Procesy, które zachodzą, są dosyć skomplikowane. Mieliśmy tu do czynienia z trzema skonsolidowanymi jednostkami. W tej chwili powstała jedna i siłą rzeczy nowe zadania, nowe wyzwania połączonych służb wymagały pewnych działań.
Czy to połączenie już przynosi efekty?
Oczywiście, że przynosi. To widać najlepiej po cyfrach. Jeżeli w województwie podlaskim mamy wzrost o 41 proc. wpływów z wszystkich podatków - CIT, PIT, VAT - w porównaniu do tego samego okresu roku ubiegłego, czyli chodzi o pierwsze 4 miesiące, to znaczy, że struktura działa, że rzeczywiście te zadania realizujemy w sposób właściwy.
Czy to polega na tym, że rok temu pracownicy się mniej starali, a w tym roku - ze względu właśnie na tę reorganizację - starają się bardziej?
Myślę, że nie tylko. Oczywiście, że sam fakt powstania Krajowej Administracji Skarbowej jest tym bodźcem, który też wpływa na to, że jesteśmy skuteczniejsi.
Staliście się groźniejsi?
Tak. Wcześniej te zadania były rozłożone na 3 różne organizacje. W tej chwili są w jednym ręku, więc łatwiej koordynować, łatwiej spinać to wszystko.
I łatwiej dopaść przestępców.
Tak. Bo - nie oszukujmy się - KAS ma dwa zadania. Jedno to jest obsługa podatników, przyjazna, jak najbardziej profesjonalna. Z drugiej strony na przykład urząd celno-skarbowy ma dwa zadania. Ponieważ jesteśmy izbą graniczną, to po pierwsze zabezpieczenie naszych granic, po drugie walka z nieuczciwym podmiotami, które wyłudzają VAT, które stosują nadmierną, agresywną optymalizację podatkową. Myślę, że to zadanie jest przez nas realizowane w tej chwili w sposób właściwy.
To uszczelnienie - jak pan powiedział - widać po wpływach.
Tak. Trzeba również zauważyć, że przepisy, które weszły w 2016 roku, wprowadziły nowe rozwiązania prawne - jak choćby pakiet paliwowy, który wszedł w życie w sierpniu ubiegłego roku. Spowodował, że rzeczywiście wpływy z akcyzy, przede wszystkim z VAT-u odnośnie paliw znacząco wzrosły. Słyszałem wypowiedzi niektórych właścicieli stacji, którzy mówili, że dzięki temu, że jest pakiet paliwowy, zwiększyła się u nich znacząco sprzedaż. Wreszcie mogą funkcjonować, dlatego że jest uczciwa konkurencja.

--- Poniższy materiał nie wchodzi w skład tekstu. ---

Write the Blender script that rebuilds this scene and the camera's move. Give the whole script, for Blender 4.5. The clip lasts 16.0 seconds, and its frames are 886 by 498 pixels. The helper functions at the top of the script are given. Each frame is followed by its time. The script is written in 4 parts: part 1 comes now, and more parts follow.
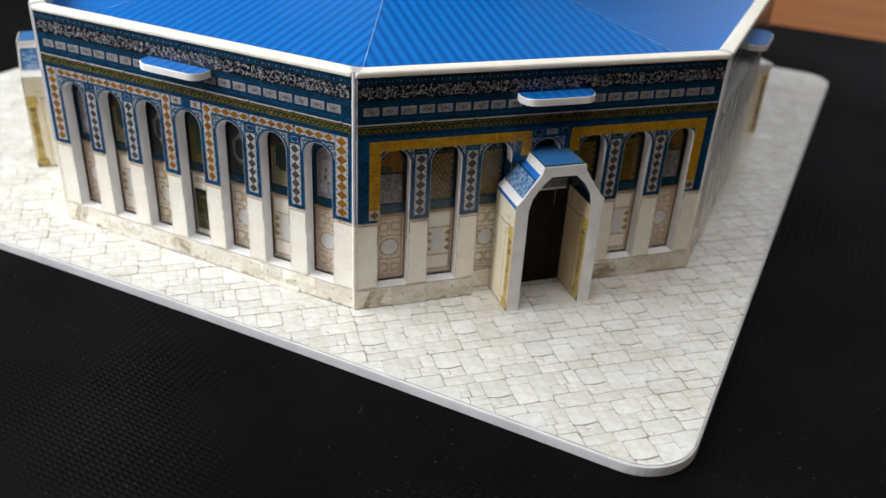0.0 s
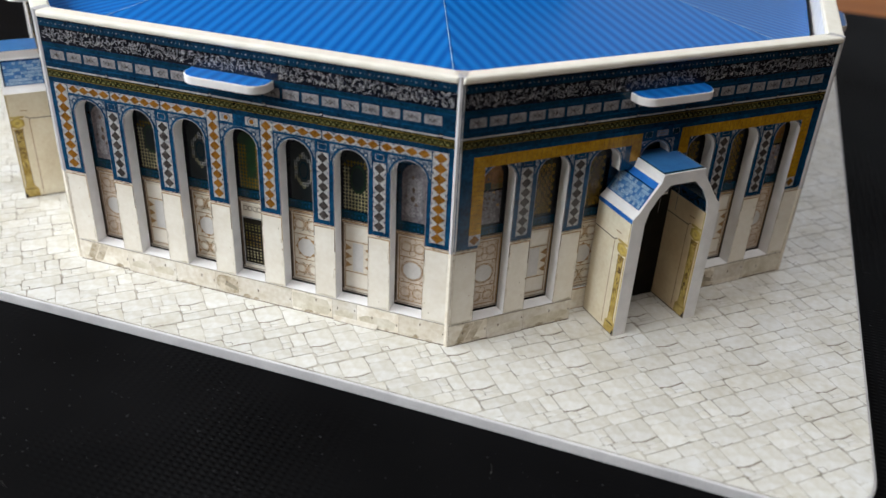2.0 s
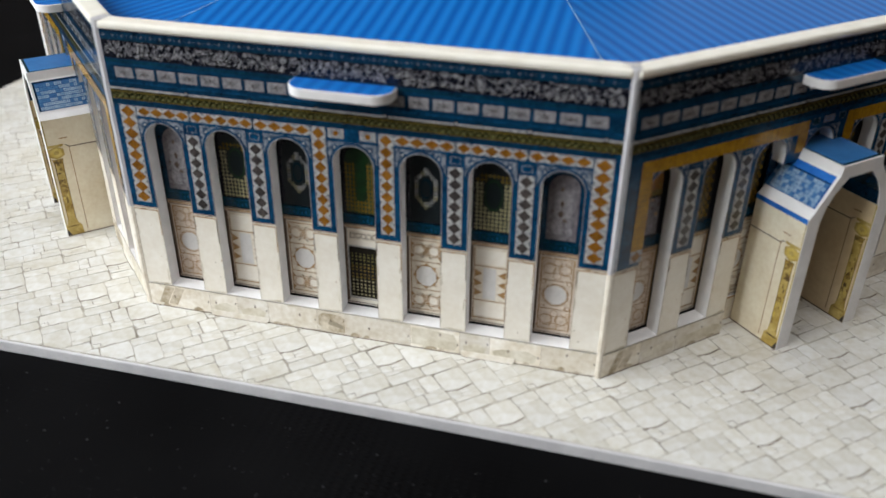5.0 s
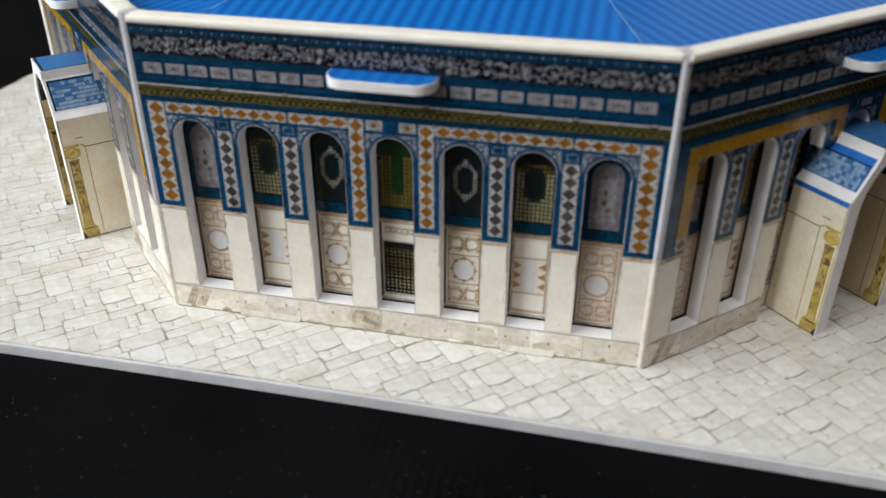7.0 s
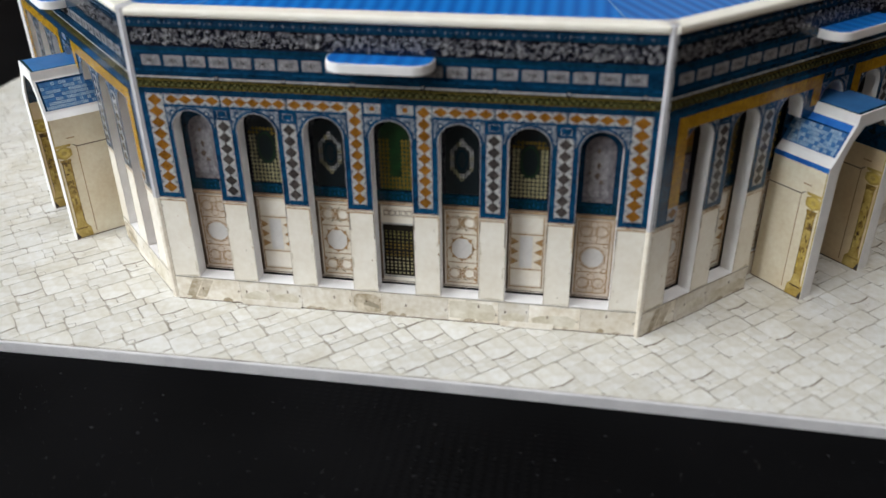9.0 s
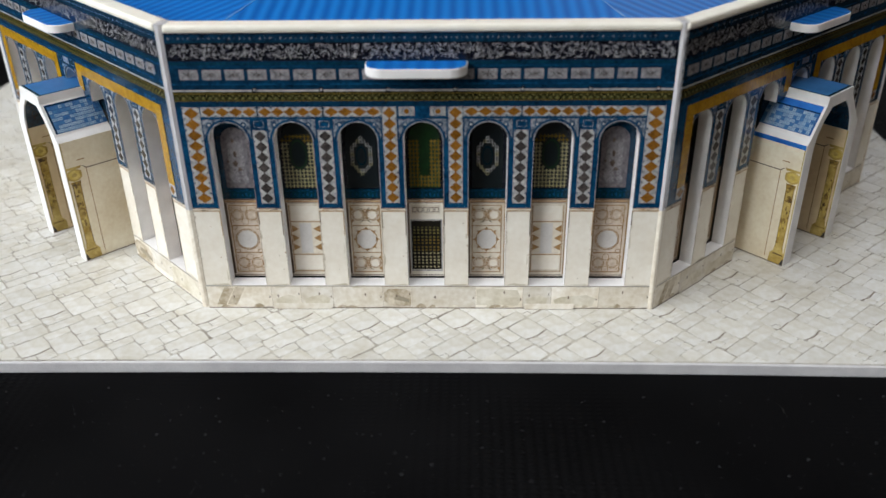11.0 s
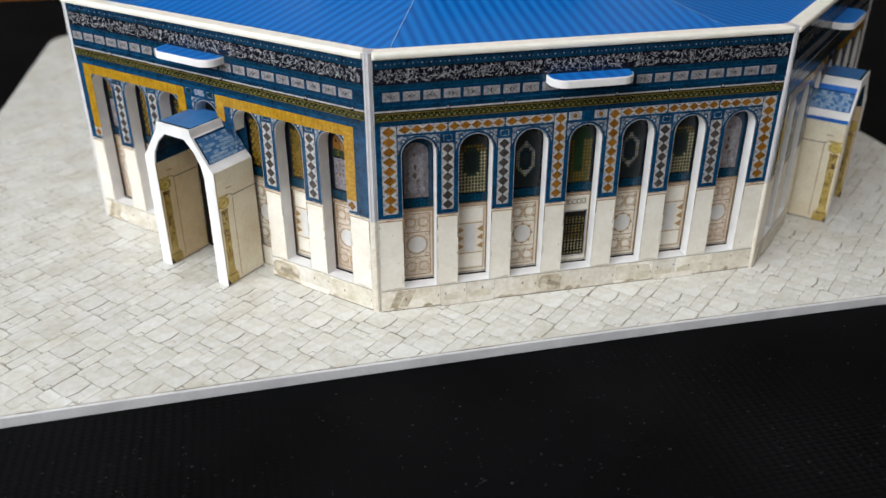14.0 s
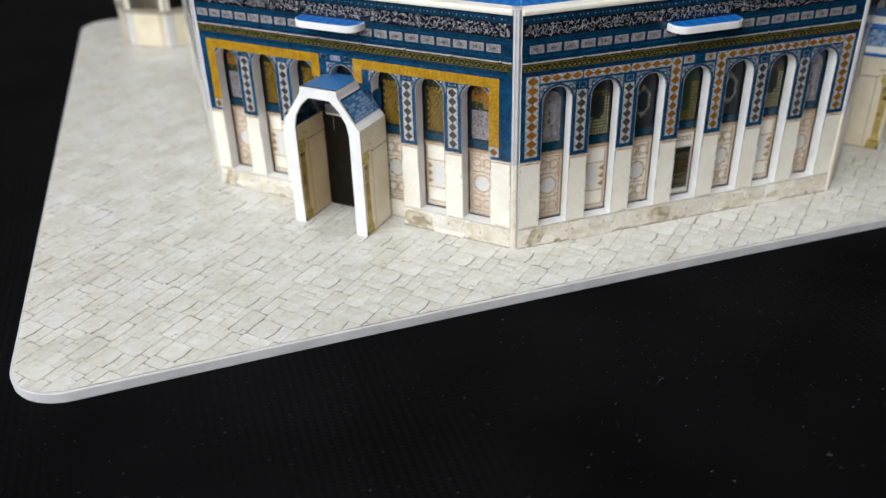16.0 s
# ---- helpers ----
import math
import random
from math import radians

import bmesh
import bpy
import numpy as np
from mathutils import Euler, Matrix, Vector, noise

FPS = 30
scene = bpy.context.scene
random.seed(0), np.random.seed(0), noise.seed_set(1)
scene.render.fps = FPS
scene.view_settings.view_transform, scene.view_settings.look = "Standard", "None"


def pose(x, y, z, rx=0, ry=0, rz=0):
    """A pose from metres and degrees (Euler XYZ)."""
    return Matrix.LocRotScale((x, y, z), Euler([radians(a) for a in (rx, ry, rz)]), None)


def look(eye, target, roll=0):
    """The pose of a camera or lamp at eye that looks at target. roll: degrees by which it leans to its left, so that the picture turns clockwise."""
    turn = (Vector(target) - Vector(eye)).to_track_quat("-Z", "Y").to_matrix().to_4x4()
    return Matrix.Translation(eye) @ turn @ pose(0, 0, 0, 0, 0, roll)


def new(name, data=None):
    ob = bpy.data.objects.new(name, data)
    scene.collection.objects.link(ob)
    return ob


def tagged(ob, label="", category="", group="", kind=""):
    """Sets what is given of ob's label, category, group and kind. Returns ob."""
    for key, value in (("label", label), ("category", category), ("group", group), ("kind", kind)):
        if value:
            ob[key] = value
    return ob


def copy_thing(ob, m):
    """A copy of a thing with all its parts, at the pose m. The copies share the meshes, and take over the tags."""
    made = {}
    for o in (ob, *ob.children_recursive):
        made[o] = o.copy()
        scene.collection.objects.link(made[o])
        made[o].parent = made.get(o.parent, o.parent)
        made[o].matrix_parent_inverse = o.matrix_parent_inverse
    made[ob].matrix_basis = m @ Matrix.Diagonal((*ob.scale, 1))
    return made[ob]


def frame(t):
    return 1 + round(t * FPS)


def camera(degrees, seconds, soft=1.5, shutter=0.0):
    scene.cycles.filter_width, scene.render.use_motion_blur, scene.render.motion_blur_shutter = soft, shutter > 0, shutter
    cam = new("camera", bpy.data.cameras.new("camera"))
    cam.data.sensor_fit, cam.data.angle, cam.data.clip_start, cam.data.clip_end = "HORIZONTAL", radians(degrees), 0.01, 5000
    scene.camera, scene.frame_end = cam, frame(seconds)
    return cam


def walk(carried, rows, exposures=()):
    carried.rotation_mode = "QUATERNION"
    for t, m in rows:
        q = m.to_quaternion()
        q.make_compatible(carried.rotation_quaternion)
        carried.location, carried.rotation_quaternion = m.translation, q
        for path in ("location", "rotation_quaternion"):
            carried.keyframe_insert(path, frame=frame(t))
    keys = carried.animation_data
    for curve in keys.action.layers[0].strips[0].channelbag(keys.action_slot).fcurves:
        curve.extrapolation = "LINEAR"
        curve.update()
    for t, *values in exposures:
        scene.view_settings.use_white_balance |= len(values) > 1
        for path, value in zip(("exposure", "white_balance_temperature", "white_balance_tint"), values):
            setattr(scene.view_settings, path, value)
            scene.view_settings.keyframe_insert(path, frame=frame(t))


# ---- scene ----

Należy pamiętać o tym, że każdy wyłudzacz VAT-u, każdy towar, który jest puszczany na rynek bez akcyzy, zakłóca konkurencyjność, bo jest tańszy. Uczciwy podatnik nie jest w stanie z tym skutecznie konkurować i wygrać.
Drugim takim elementem jest Jednolity Plik Kontrolny, z którego już korzystamy. Możemy na bazie pobranych od podatników informacji z ich księgowości w sposób skuteczny popatrzeć, czy ten, co sprzedał, wykazał, bo wykazał odbiorca. Więc łatwo w tym momencie porównać jednego i drugiego - jest to też bardzo skuteczny mechanizm.
Ci, którzy próbują być nieuczciwi, niech się mają na baczności.
Kiedy proces łączenia instytucji się zakończy?
Proces łączenia trzech różnych dużych organizacji wymaga jakiegoś czasu. Przygotowania do łączenia rozpoczęliśmy już ponad rok temu, już spotykaliśmy się w ramach przede wszystkim kierownictwa. Zostały utworzone wspólne zespoły, które działały przez rok, żeby przygotować przedpole do działania.
Jestem spokojny, naprawdę jesteśmy w dobrych relacjach, nie ma specjalnie konfliktów. Aczkolwiek oczywiście trzy różne kultury organizacyjne wymagają jakiegoś czasu na pełne dopasowanie się, przede wszystkim ludzi.